The game is easy to pick up for casual users and comprehensible within seconds, yet cannot ever be mastered – as the blocks move faster and faster on higher levels, the challenge is infinitely difficult. Its score system and levels also chart one’s progress – important for the obsessive players. Its abstraction also means that it has no cultural boundaries.

But none of these explain why people actually play Tetris.

Photo by Jason Coleman / flickr.com

The consensus seems to be that it is the mainly the compulsion to restore order to the world, and the satisfaction of having done so – repeated ad infinitum.

“The main part is visual insight. You make your visual decision and it happens almost immediately. Insight means emotion: small, but many of them, every two, three seconds. The second mechanism is unfinished action. Tetris has many unfinished actions (that) force you to continue and make it very addictive. The third is automatization: In a couple of hours, the activity becomes automatic, a habit, a motivation to repeat,” said psychologist and subsequent Tetris co-developer Vladimir Pokhilko, who committed suicide after his and Pazhitnov’s company went bankrupt in the late 1990s.
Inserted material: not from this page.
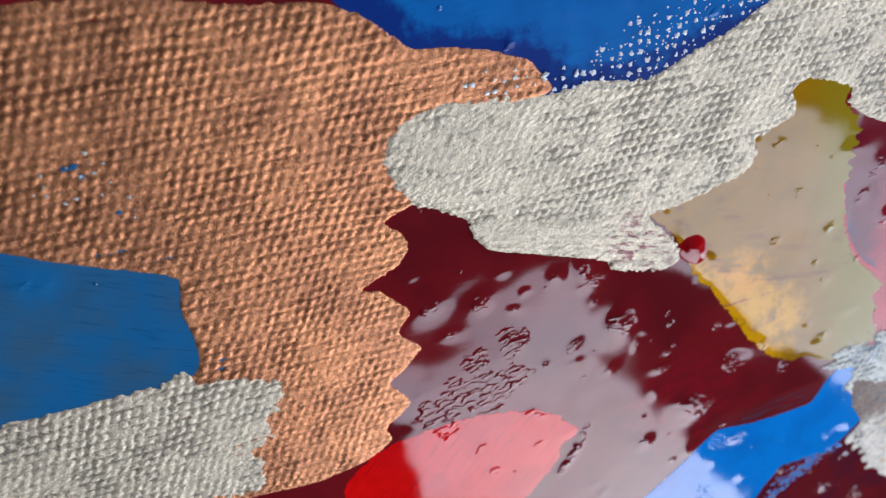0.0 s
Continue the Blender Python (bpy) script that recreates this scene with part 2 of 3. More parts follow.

As for Aleksey Pazhitnov, somewhat predictably he struggled to bottle lightning a second time, and after working on more ambitious projects, has returned to producing an ever more perfect version of Tetris.

“Tetris came along early and had a very important role in breaking down ordinary people's inhibitions in front of computers, which were scary objects to non-professionals used to pen and paper. But the fact that something so simple and beautiful could appear on screen destroyed that barrier,” said Pazhitnov.

The current generation of casual games, such as Candy Crush Saga, are direct descendants of that aim, ensnaring a new generation of people otherwise unlikely to spend four hours staring at a screen.

And while he never became a billionaire like his successors, Pazhitnov sounds anything but bitter about how things turned out.

“I didn't make much money at first, but I was happy, because my main priority was to see people enjoying my game.”